If approved for adjuvant treatment, Roche expects the quickest uptake will occur among patients at medium risk of recurrence, for whom the CDK4/6 inhibitors are not approved. But “there’s quite a reasonable belief” that giredestrant will penetrate into the high-risk population because of tolerability issues with CDK4/6 inhibitors, Graham said.

“We’ll have additional data that we will generate in these areas as well in terms of combination therapy,” Graham said. “But it is very tough to remain on these regimens over time. And given the safety profile that we saw with giredestrant, we would believe that there will be a number of patients even in that high-risk population that will want to make the switch.”

 

Competitive landscape

 

The adjuvant breast cancer opportunity may be large, but giredestrant is not the only oral SERD contender. And despite a willingness among doctors to potentially use giredestrant after adjuvant CDK4/6 inhibitors, lidERA wasn’t designed to answer that question. 

Meanwhile, AstraZeneca’s Cambria-1 and -2 trials are evaluating the British pharma’s oral SERD camizestrant in HR+/HER2- early breast cancer, with the first expected to read out in 2027. Cambria-1 is essentially a switch study comparing camizestrant versus endocrine therapy in patients who have already received two to five years of standard endocrine therapy, with or without CDK4/6 inhibitors. Cambria-2 is a combination trial comparing adjuvant camizestrant with endocrine therapy, with initial treatment with Lilly’s Verzenio permitted in both treatment arms.

Similarly, Lilly plans to specifically prove the worth of its rival oral SERD Inluriyo in a post-CDK4/6 adjuvant setting. The Indianapolis pharma’s Ember-4 trial is being conducted in patients ho have previously received two to five years of adjuvant therapy, including a CDK4/6 inhibitor. 

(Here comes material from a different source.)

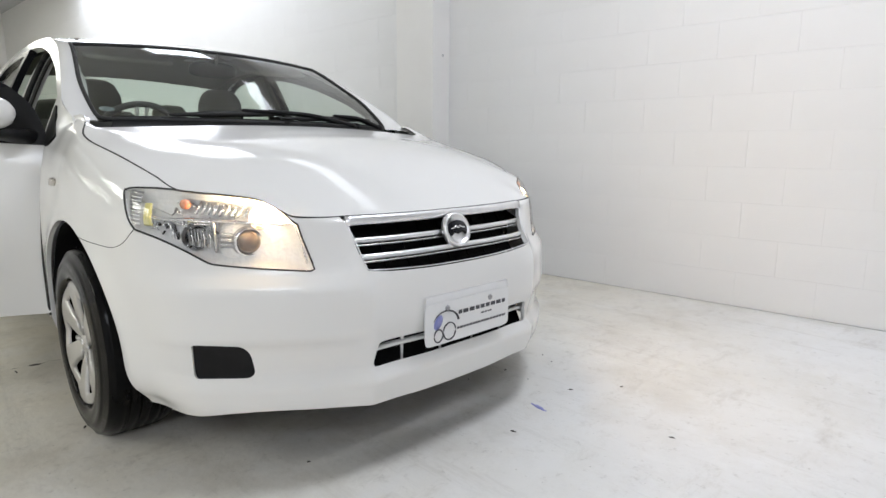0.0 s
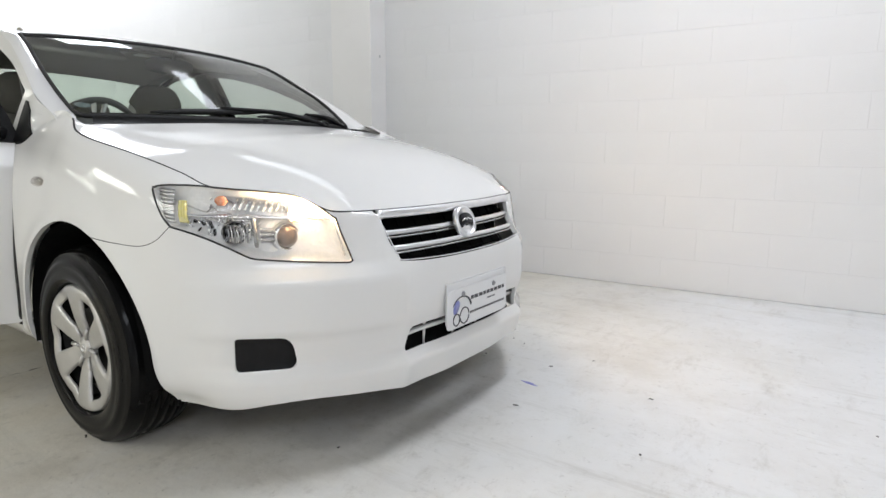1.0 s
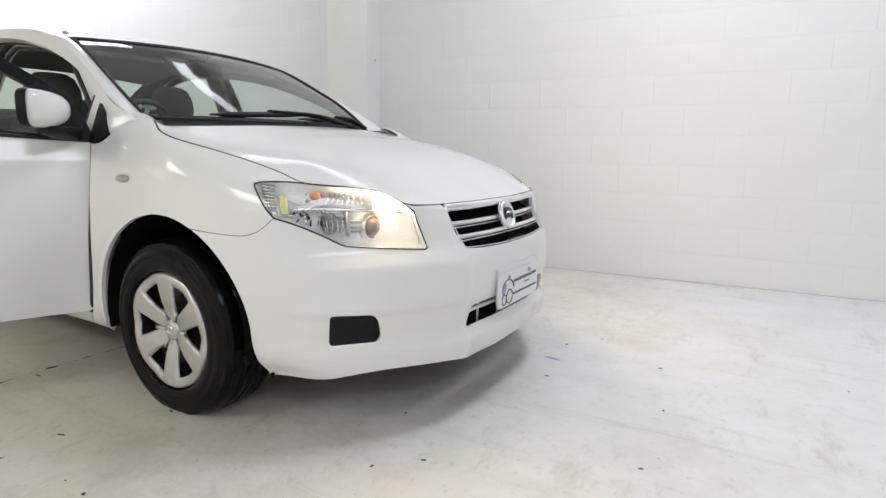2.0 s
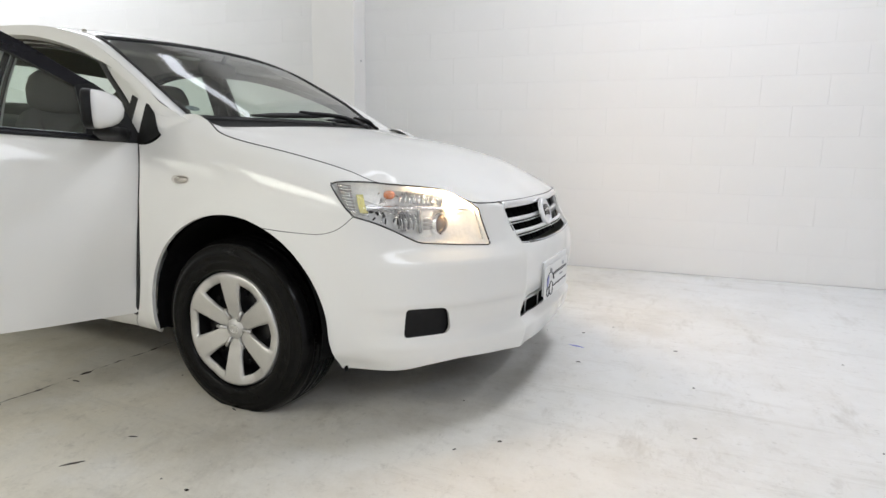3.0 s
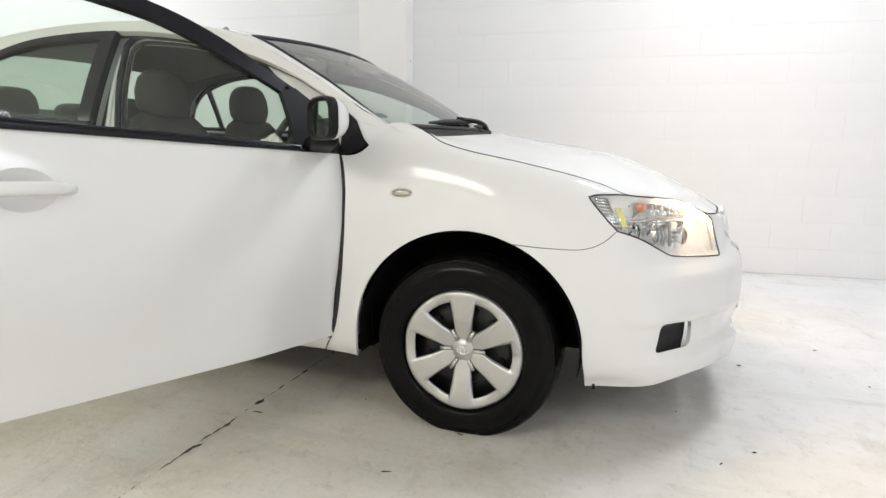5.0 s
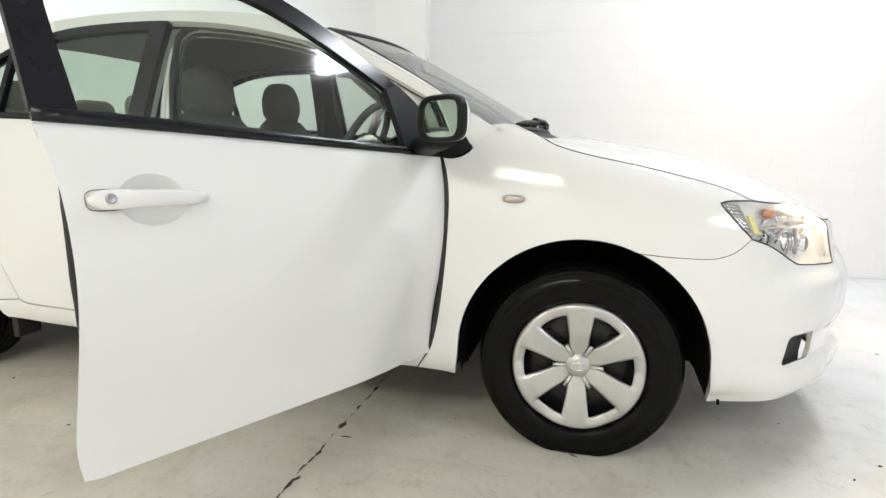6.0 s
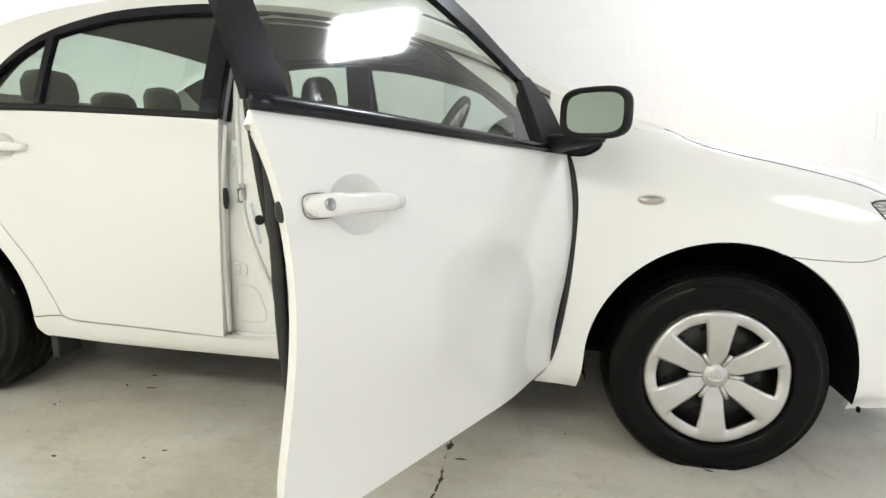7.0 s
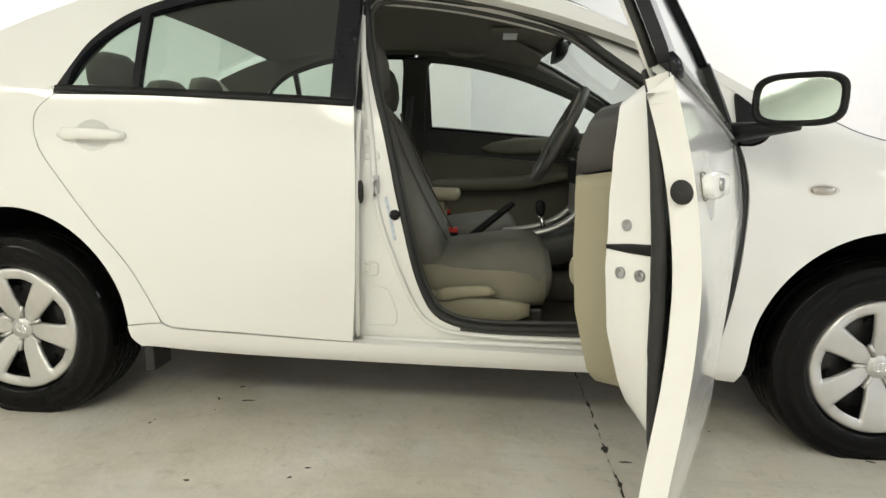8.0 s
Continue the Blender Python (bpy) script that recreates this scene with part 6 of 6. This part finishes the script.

And Menarini Group’s Orserdu, the first oral SERD to reach the market, is undergoing its own adjuvant switch study. Called Elegant, the study is evaluating Orserdu following two to five years of prior adjuvant therapy, which may include a CDK4/6 inhibitor.

On Thursday’s call, Graham also spotlighted that giredestrant has “demonstrated the highest preclinical potency among the SERDs.”

Roche has not given up on the first-line setting, as Graham noted that the failed persevERA study showed a numerical progression-free survival improvement. The phase 3 pionERA study is testing giredestrant, combined with a CDK4/6 inhibitor, in patients with first-line, endocrine-resistant HR+/HER2- breast cancer, who represent about 40% of the first-line population. The trial is expected to read out next year, according to Graham. 

The company expects 40% of patients in the new study will carry ESR1 mutations, for whom oral SERDs are known to work better, versus just 5% in persevERA conducted in endocrine-sensitive patients. 

Roche has filed giredestrant with the FDA in the adjuvant setting using a priority review voucher, and the agency is set to decide on its second-line application by Dec. 18, 2026.   

“Overall, we see ourselves very well positioned to capture a meaningful share of this significant market, giving us confidence in the overall commercial potential on giredestrant,” Graham said. “This means peak sales well north of 3 billion [Swiss francs]. And I think in fact, you’ve heard […] before, this could be our largest-selling product, and that certainly does seem to still appear to be very possible.”

Editor's Note: The story was updated to include an adjuvant trial information from Orserdu.